Japan tests Mach 5 hypersonic plane for 2030s flights
Concept image of a futuristic JAXA supersonic aircraft flying above the clouds under a clear blue sky.

Japan tests Mach 5 hypersonic plane for 2030s flights

Japan’s Japan Aerospace Exploration Agency (JAXA) has completed a landmark ground test of a Mach 5 ramjet engine for a hypersonic experimental aircraft, marking a significant milestone in the country’s long-running effort to develop ultra-high-speed aviation. The test was announced on April 16, 2026, by a collaborative research team including JAXA, Waseda University, the University of Tokyo, and Keio University.

The test was carried out as part of a collaborative research programme focused on integrated airframe and propulsion control for hypersonic vehicles. Researchers installed the experimental aircraft inside a ramjet engine testing facility at JAXA‘s Kakuda Space Center in Miyagi Prefecture, where they simulated flight conditions at Mach 5, roughly five times the speed of sound.

The experiment involved a two-metre-long experimental vehicle subjected to a simulated Mach 5 environment. Importantly, this was a propulsion and thermal-management result, not a free-flying aircraft demonstration. Compression heating in this flight regime can push air temperatures around the vehicle to roughly 1,000 degrees Celsius.

The wind-tunnel test demonstrated the aircraft’s heat-shielding structure, control-surface operation and ramjet combustion under hypersonic conditions. JAXA said the aircraft was designed and built by the university and agency research team under a Japan Society for the Promotion of Science-funded project, which focuses on building a hypersonic flight testbed using sounding rockets and demonstrating integrated airframe-propulsion control.

Waseda University, the University of Tokyo, and Keio University were all involved in the research programme. The scientists simulated flight conditions that can occur during Mach 5 flight, at which high temperatures of up to approximately 1,000 degrees Celsius develop around the airframe. JAXA reportedly succeeded in developing an airframe in which internal temperatures could be maintained at almost normal levels, with the heat shield ensuring that all onboard avionics functioned without disruption.
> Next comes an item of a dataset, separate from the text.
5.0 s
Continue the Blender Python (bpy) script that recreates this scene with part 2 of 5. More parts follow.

Hypersonic aircraft require a fundamentally different design approach from conventional aircraft, because the airframe and propulsion system interact closely at high speeds. Shock waves generated around the aircraft affect airflow entering the engine, while engine thrust directly affects aircraft motion, making the aircraft and engine a single coupled system rather than separate design problems.

A ramjet engine works differently from conventional jet engines. It has no rotating parts and relies entirely on the aircraft’s forward speed to compress incoming air, which means it only functions properly once the vehicle is already travelling extremely fast. This milestone builds upon years of quieter research by JAXA, which previously focused on mastering Mach 4 combustion. Hydrogen was used as fuel, as it burns incredibly hot and fast, making it ideal for sustaining combustion in a simulated Mach 5 setting.
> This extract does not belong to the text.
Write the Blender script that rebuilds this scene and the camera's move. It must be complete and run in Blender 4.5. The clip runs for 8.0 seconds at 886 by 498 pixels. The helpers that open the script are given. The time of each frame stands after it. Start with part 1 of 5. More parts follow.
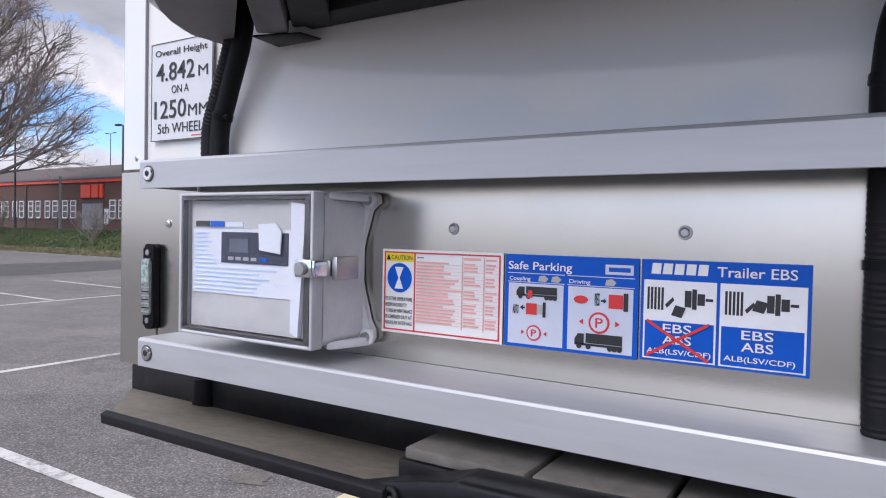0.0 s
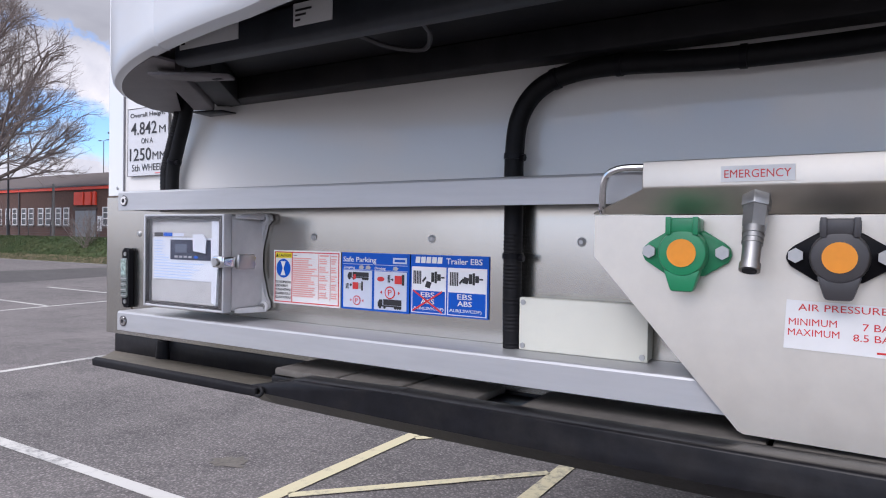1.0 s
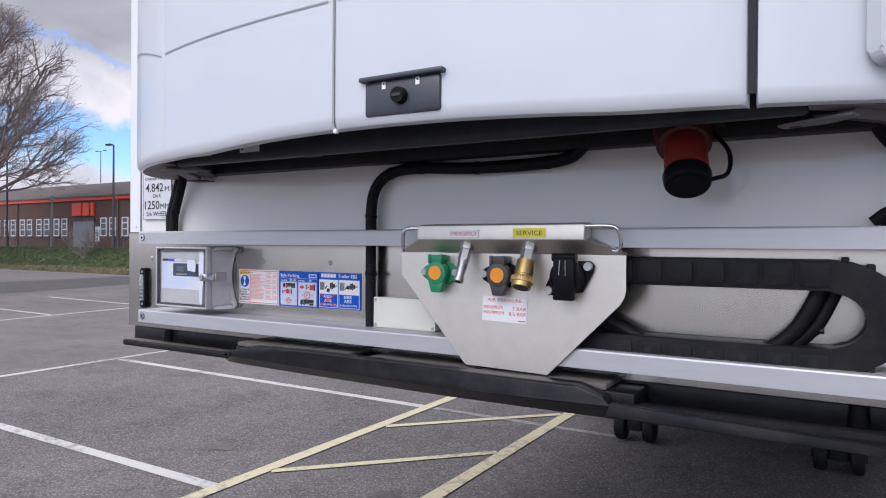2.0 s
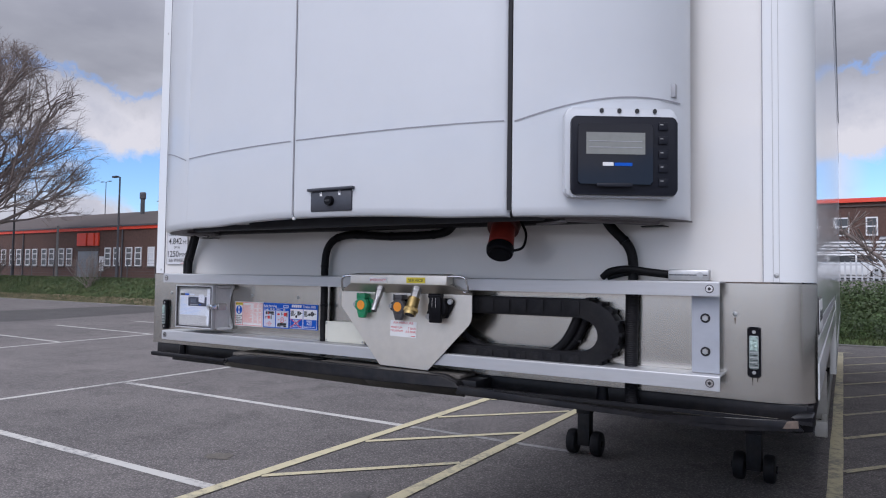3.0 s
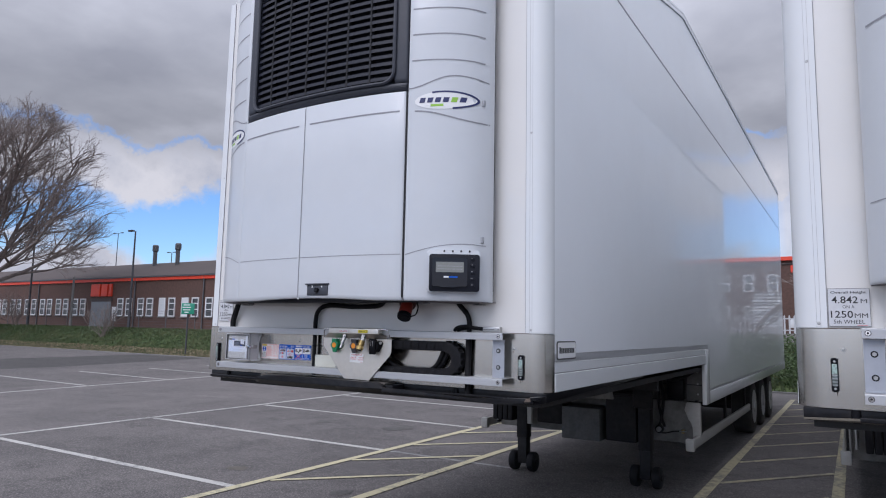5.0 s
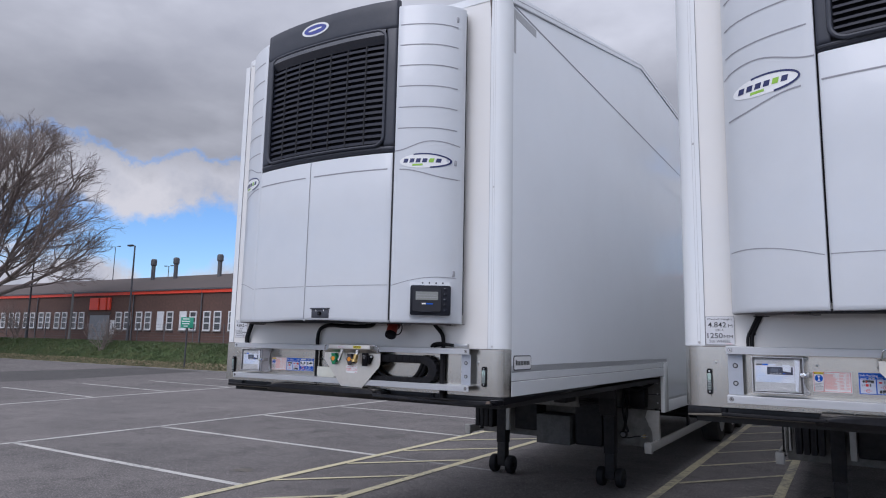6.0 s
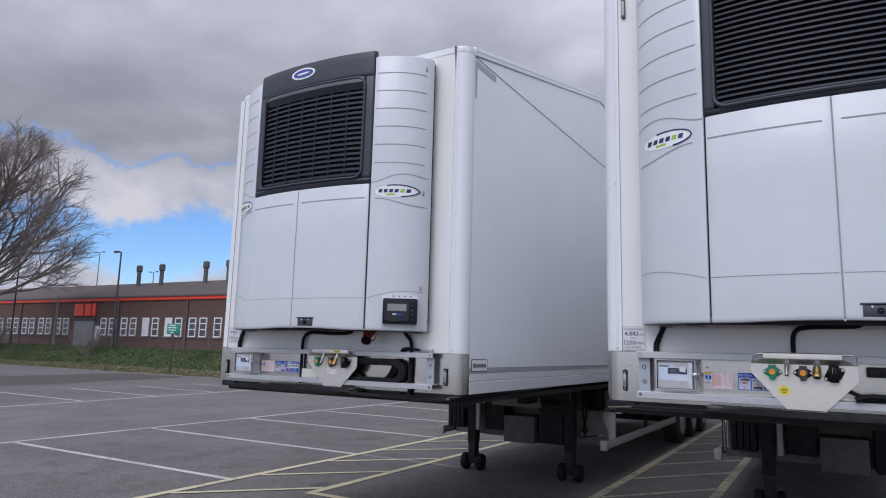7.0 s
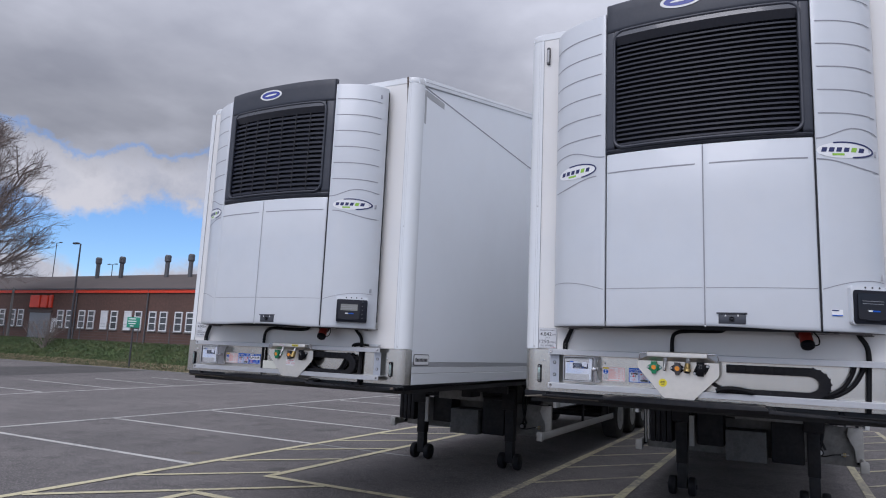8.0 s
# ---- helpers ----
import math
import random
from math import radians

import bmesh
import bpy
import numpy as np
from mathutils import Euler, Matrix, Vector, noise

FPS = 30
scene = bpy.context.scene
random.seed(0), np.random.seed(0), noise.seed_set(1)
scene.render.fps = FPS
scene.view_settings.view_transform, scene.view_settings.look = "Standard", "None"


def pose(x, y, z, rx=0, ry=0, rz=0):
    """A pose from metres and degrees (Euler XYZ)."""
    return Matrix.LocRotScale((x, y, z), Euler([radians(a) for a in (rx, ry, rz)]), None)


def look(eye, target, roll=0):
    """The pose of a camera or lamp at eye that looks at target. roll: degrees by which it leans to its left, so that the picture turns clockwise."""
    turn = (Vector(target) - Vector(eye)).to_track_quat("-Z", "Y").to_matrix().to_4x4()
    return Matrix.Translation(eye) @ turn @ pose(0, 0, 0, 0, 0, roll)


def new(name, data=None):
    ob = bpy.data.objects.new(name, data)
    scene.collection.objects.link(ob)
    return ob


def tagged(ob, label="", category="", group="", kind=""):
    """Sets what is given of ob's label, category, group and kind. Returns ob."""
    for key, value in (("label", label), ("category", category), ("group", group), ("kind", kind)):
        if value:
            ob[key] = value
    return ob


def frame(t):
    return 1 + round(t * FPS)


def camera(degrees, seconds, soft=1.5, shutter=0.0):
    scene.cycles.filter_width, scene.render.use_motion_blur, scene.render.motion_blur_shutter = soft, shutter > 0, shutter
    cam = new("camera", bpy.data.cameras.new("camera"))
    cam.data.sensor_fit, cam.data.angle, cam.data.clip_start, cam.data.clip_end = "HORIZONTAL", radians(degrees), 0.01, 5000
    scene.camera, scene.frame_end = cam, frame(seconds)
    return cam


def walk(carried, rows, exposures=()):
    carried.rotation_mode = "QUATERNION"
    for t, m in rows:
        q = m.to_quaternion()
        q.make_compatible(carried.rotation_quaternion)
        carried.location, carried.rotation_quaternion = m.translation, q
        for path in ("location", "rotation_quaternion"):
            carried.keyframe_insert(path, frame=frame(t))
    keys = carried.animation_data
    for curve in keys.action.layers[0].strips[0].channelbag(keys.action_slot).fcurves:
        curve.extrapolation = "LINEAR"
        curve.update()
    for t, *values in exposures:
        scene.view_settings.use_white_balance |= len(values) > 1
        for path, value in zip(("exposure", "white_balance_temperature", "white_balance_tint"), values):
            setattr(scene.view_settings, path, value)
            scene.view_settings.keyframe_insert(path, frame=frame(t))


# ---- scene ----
cam = camera(67.5, 8.0, 1.1)
PATH = [
    (0, (-0.302, -0.639, 1.418), (-1.351, 1.063, 1.37), 1.2),
    (0.5, (-0.144, -0.721, 1.418), (-1.185, 0.987, 1.381), 1.1),
    (1, (0.128, -0.894, 1.424), (-0.908, 0.817, 1.392), 0.9),
    (1.5, (0.435, -1.113, 1.447), (-0.598, 0.6, 1.417), 0.5),
    (3, (1.362, -1.901, 1.511), (0.329, -0.191, 1.594), 0.8),
    (3.5, (1.72, -2.196, 1.519), (0.671, -0.498, 1.658), 0.9),
    (4, (2.028, -2.536, 1.508), (0.979, -0.843, 1.691), 0.9),
    (4.5, (2.358, -2.887, 1.515), (1.31, -1.196, 1.727), 1.0),
    (6, (3.226, -3.941, 1.552), (2.194, -2.25, 1.828), 1.2),
    (6.5, (3.487, -4.21, 1.555), (2.464, -2.516, 1.845), 1.2),
    (7, (3.729, -4.501, 1.536), (2.733, -2.792, 1.836), 1.5),
    (7.5, (3.955, -4.771, 1.526), (3.001, -3.039, 1.827), 2.0),
    (8, (4.223, -5.053, 1.515), (3.318, -3.295, 1.816), 2.5),
]
walk(cam, [(t, look(eye, target, roll)) for t, eye, target, roll in PATH],
     exposures=[(0.0, 0.52, 6130, 19), (1.5, 0.55, 6150, 19), (3.0, 0.11, 6010, 18), (4.5, 0.05, 5960, 17), (6.0, -0.04, 5960, 17), (8.0, -0.10, 5960, 17)])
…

At Mach 5, the aircraft would theoretically travel at roughly 3,800 miles per hour, fast enough to fly from Tokyo to New York City in just under two hours. JAXA says future hypersonic aircraft could potentially reduce flights between Japan and the United States to around two hours, dramatically reducing current trans-Pacific flight times.

The next phase of the programme could involve mounting the experimental aircraft onto a sounding rocket or similar launch vehicle for a real-world Mach 5 flight demonstration. JAXA also envisions the technology contributing to spaceplanes capable of reaching altitudes approaching 100 kilometres, near the boundary of space.

Researchers from JAXA, Waseda University, the University of Tokyo, and Keio University hope to commercialise the technology in the 2040s. The test adds momentum to a global race involving private firms such as Hermeus and Boom Supersonic in the United States, as well as parallel military-grade hypersonic programmes in China. For now, the successful combustion and thermal-management results represent a technical milestone rather than an imminent passenger service, but they confirm that Japan’s hypersonic ambitions are advancing on a credible engineering path.